Yesterday I went to visit her. I was, frankly, quite nervous about it. Rest homes are not the most pleasant of places at the best of times, and so I was bracing myself for what I might find. As I expected, the place had a kind of fading gentility about it at first glance, but was in fact quite shabby on closer look - and home to mainly infirm and largely uncommunicative geriatrics who spend their days shuffling between dining room and lounge with little conversation or activity. The staff are mainly young, and ESL speakers, who are efficient enough but not particularly warm or nurturing.
Fortunately it was a good day for my Aunt and although there were moments when she cried and her ''timeline''was rather muddled, on the whole she seemed quite settled there (actually, perhaps RESIGNED would be a better description...). We reminisced about some of the things I remembered from my childhood visits to her. Like the first time I ever went to a restaurant was with her. The gold lipstick case brought back from Japan, I have used everyday since she gave it to me with my first lipstick at age 13. The beach holidays. The year my mother got horribly sunburned. My children, my job, my house. Her grandchildren, the business she ran with my uncle, their holidays and experiences. She admired my new shoes. Looked closely at my iphone with fascination and had a go taking a photo with it. We laughed and cried.
But the reality of her surroundings were that her tiny single room with barely a treasure or significant memory was a depressing place and I could feel her frustration at being one of the most active and lucid residents with hardly anyone to talk to. This amazing woman was used to bridge, and golf, and cryptic crosswords, and intricate handicrafts.
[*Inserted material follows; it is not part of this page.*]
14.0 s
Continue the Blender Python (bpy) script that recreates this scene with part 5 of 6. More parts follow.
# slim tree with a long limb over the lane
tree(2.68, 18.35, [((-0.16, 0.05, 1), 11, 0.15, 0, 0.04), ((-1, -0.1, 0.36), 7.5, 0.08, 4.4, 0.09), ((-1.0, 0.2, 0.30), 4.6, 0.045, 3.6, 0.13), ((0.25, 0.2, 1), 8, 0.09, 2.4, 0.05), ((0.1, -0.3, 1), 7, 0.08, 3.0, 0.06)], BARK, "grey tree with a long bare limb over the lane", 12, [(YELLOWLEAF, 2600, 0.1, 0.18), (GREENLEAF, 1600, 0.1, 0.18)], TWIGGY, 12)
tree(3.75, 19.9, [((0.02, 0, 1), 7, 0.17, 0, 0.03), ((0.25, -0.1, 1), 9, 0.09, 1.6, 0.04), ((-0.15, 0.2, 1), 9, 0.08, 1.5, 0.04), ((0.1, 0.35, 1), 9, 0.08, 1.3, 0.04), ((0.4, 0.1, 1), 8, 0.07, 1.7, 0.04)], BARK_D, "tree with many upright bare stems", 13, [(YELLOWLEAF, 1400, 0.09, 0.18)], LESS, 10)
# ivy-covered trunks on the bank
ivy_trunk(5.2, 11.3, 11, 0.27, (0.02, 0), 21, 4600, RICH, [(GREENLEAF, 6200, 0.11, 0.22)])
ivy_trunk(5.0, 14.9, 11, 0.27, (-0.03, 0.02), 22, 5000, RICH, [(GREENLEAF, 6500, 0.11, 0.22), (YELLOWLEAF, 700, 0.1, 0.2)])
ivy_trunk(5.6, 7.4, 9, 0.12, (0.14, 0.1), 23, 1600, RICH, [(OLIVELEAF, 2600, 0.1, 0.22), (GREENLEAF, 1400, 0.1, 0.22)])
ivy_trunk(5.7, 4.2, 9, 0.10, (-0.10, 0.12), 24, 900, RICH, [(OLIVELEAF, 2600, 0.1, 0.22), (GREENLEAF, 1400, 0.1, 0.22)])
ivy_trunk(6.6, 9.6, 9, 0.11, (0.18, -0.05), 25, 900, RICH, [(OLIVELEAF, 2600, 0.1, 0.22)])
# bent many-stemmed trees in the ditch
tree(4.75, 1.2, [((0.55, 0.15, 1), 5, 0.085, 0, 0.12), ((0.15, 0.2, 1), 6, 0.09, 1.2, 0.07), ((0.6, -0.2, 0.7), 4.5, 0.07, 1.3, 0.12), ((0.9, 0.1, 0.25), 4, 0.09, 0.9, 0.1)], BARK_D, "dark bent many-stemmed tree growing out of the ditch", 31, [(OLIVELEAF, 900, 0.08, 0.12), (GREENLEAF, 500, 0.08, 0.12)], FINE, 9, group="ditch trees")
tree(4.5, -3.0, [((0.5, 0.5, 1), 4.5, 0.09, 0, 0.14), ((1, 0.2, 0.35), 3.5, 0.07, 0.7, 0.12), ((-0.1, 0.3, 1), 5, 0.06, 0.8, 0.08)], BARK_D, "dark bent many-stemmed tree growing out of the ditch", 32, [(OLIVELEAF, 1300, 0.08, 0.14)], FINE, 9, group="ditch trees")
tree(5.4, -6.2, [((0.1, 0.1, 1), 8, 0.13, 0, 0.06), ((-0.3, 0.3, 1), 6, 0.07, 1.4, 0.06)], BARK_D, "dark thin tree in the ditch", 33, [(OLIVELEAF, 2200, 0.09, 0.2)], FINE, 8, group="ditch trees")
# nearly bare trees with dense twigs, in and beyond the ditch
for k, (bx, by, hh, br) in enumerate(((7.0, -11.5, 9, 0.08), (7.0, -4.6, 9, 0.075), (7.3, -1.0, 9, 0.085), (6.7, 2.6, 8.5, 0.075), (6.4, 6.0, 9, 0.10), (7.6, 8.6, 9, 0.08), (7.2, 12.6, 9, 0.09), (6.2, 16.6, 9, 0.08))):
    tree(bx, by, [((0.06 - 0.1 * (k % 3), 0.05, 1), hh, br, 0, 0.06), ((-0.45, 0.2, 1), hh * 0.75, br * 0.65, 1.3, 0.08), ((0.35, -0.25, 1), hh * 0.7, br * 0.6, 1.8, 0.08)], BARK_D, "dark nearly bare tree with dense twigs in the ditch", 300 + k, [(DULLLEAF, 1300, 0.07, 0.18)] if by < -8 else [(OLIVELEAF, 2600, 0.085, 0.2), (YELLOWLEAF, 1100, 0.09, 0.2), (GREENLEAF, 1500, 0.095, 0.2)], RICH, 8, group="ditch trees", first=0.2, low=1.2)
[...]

Now she is unable to read, or listen to the radio, and can just manage a walker-assisted shuffle around the garden, and yet remains almost as sharp on the inside as she has ever been. She talked of this, and how hard it is to feel young inside but know that your body is failing. She told me how she wonders if God has forgotten her.
And so when I left, promising to return, and leaving a note in her visitors book outlining my visit and what we had talked about, although I was happy to have seen her and had such a lovely time I also had an overwhelming sense of sadness. I really am not sure that it IS fair that the amazing human body has to go through this. I am not convinced that we should have to live out the last years of our lives without dignity, or in frustration, or simply being miserable. It seems incredibly unfair to me that a life so well lived should have to end this way. And that applies to aging, illness and anything else that leaves our bodies at a disconnect to our minds.
And so that of course led me to one of those ''big questions''. How can it be that abortion is legal but euthanasia is not? That we preserve life at all costs even if the ''liv-er'' doesn't want it. That we end up having to fill soulless old buildings with what become soul-less old people who would (in my view and often their own) be rather happier in heaven.
I think that by the time I am old and decrepit, we will be able to choose our exit place and method. Some would say this is playing God. I'd say it's just making a decision for our soul to meet Him sooner than our bodies might have otherwise allowed.